I wrote this post for facebook, in response to the bombing at Manchester Arena, but never posted it up. It’s raw and needs editing, but I’ll just put it here for now as a holder until I get around to that.
I don’t want to add to the platitudes or simplifications being presented about the Manchester shooting. But I do feel compelled to add a narrative that seems to be missing here, particularly in the context of an attack seemingly quite deliberately targeting women and girls, and as usual, perpetrated by a man, who committed suicide in the process.
The narratives that are missing: male suicide trends (http://www.esquire.co.uk/culture/longform/a9202/britain-male-suicide-crisis/) AND toxic masculinity (http://www.salon.com/2016/06/13/overcompensation_nation_its_time_to_admit_that_toxic_masculinity_drives_gun_violence/ – not the most tempered article but still) AND violence (in all its forms) against femininity (I’m not talking about makeup here but about behaviours – gentleness, compassion, vulnerability, sensitivity, ability to see multiple points of view, listening, etc.)

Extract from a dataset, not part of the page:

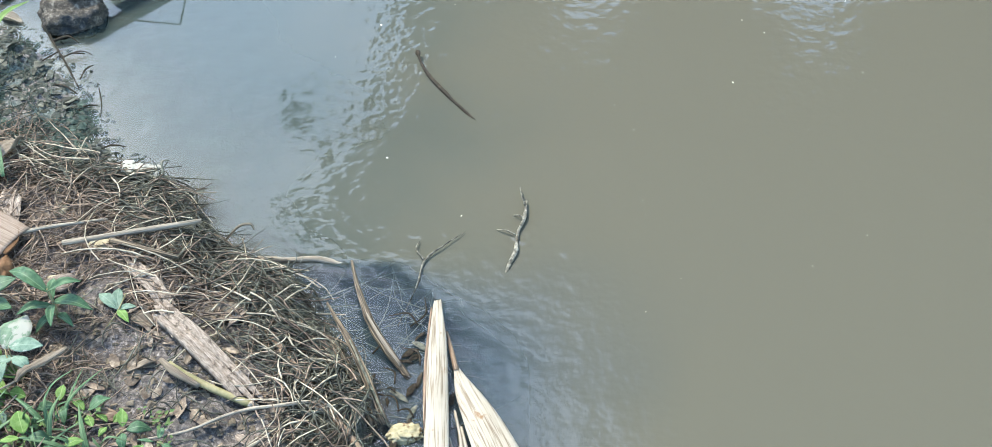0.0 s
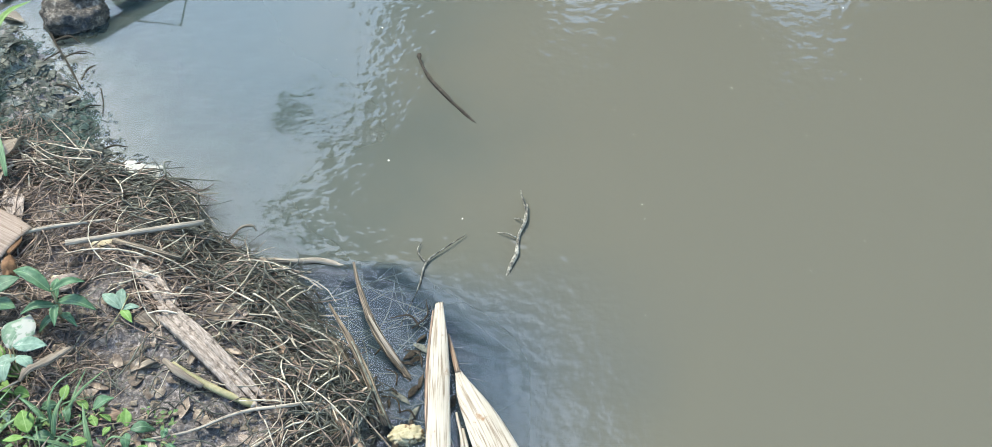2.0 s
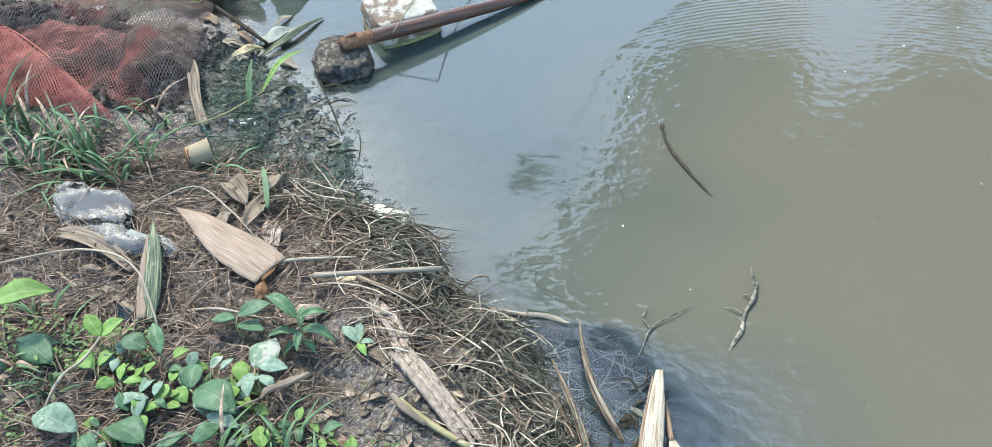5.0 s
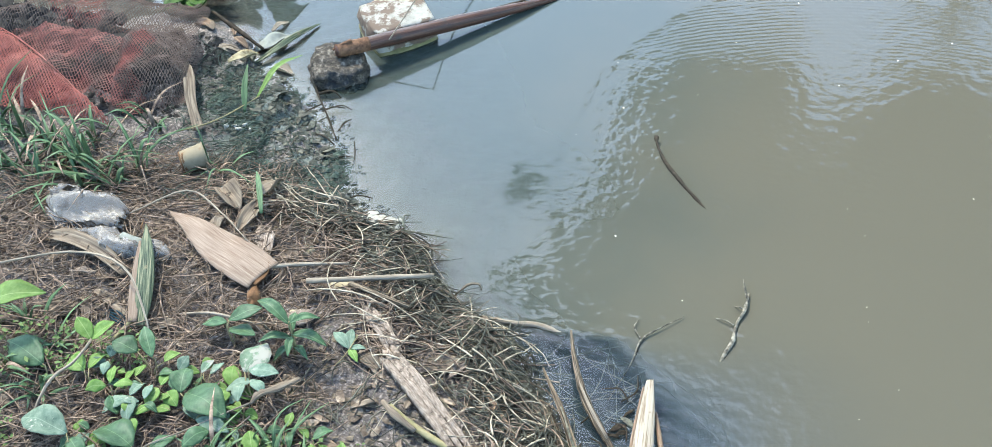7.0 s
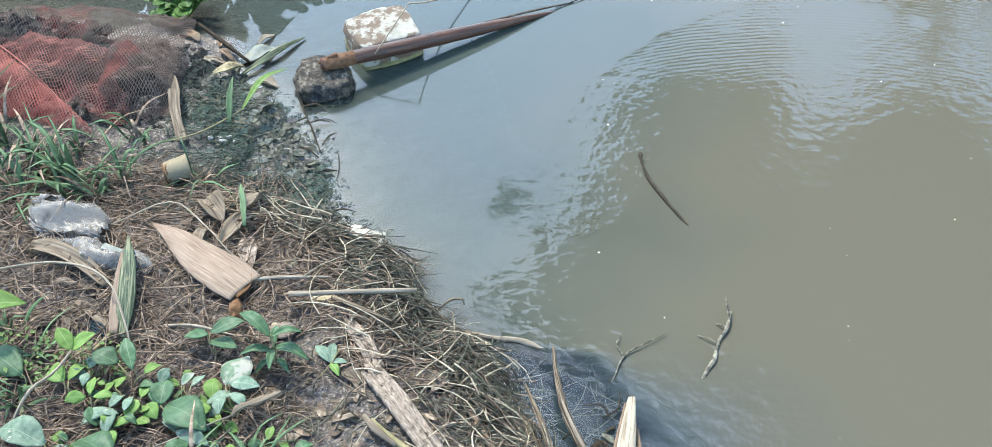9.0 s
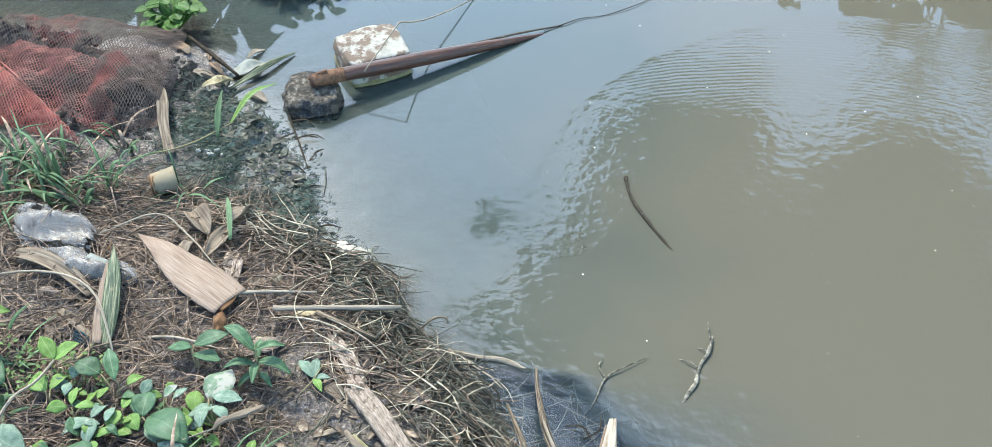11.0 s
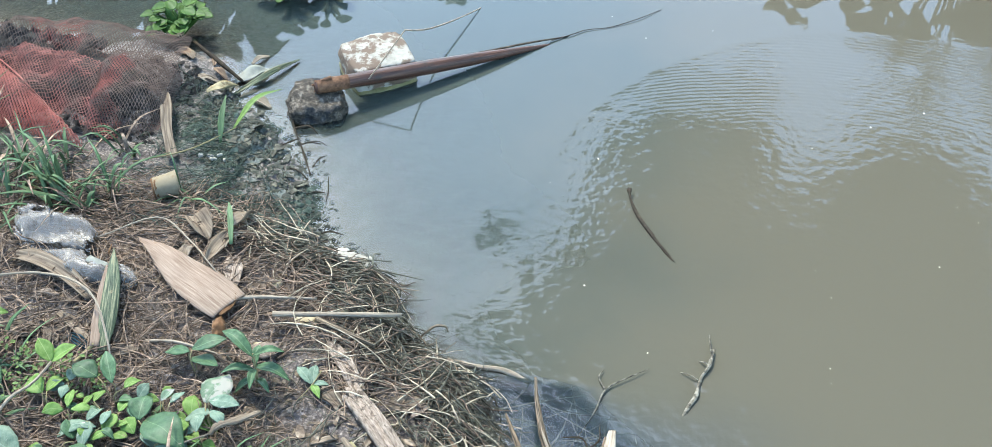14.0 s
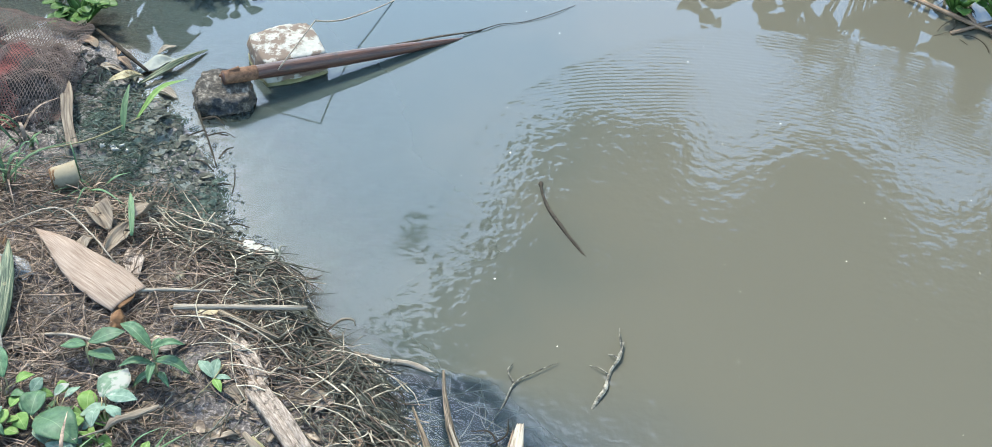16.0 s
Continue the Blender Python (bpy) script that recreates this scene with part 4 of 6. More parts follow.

Now, I should clarify that I’m talking about masculinity and femininity as traits, not as things necessarily aligned with biological sex. People all along the gender spectrum have traits of both masculinity and femininity.
I’m also not saying there isn’t potentially an overlap with religion, because religion can also exacerbate problems around masculinity and femininity, as can other cultural things (think closeted gay homophobe in American Beauty, and the Orlando shooter – different reasons for repression of their sexual orientation). These things are also not disconnected from the many other attacks on women and children, from the Ecole Polytechnique mass shooting in 1989 (https://en.wikipedia.org/wiki/%C3%89cole_Polytechnique_massacre), motivated by the perceived threat of women studying, to the mass shooting in 2014 compellingly linked to appalling misogyny (https://www.theguardian.com/commentisfree/2014/may/24/elliot-rodgers-california-shooting-mental-health-misogyny), as well as domestic violence which is still overwhelmingly directed at women (and children) in the clearest expression of toxic masculinity.
I feel at pains to reiterate that this isn’t about men and women as discrete categories, it’s about masculinity and femininity and how these are understood and acted, and about how we treat and respond to different expressions of masculinity and femininity. In the case of current British politics, it is actually a woman who is representing masculinist ideas – ‘strong and stable’ is the kind of narrative that men are told they need to be. If that means violence and control, so be it. The narrative doesn’t break down what strong and stable means, but it doesn’t talk about the strength in non-violence, in negotiation, in taking responsibility, and in caring. Conversely, the current leader of the Labour party is vilified for being sympathetic, empathetic, listening, and allowing for complexity and multiple sides and angles, all things associated with femininity. There is close to an abhorrence of his lack of willingness to say ‘yes I would drop a nuclear bomb on a country’. He represents a threat to an idea of masculinity that has to be aggressive, has to be violent, has to posture and make clear its willingness towards violence.
I suggest we really need to think about how ideas of masculinity and femininity and the privileging of particular ideas of the former have such an insidious hold on our collective psyche, and that we really need to focus on healing the deep wounds caused by an essentially misogynist society. Particularly the wounds inflicted by such a society on men, which I think are evidenced by the rates of suicide, as well as domestic and other types of violence (toxic masculinity) expressed by men in particular.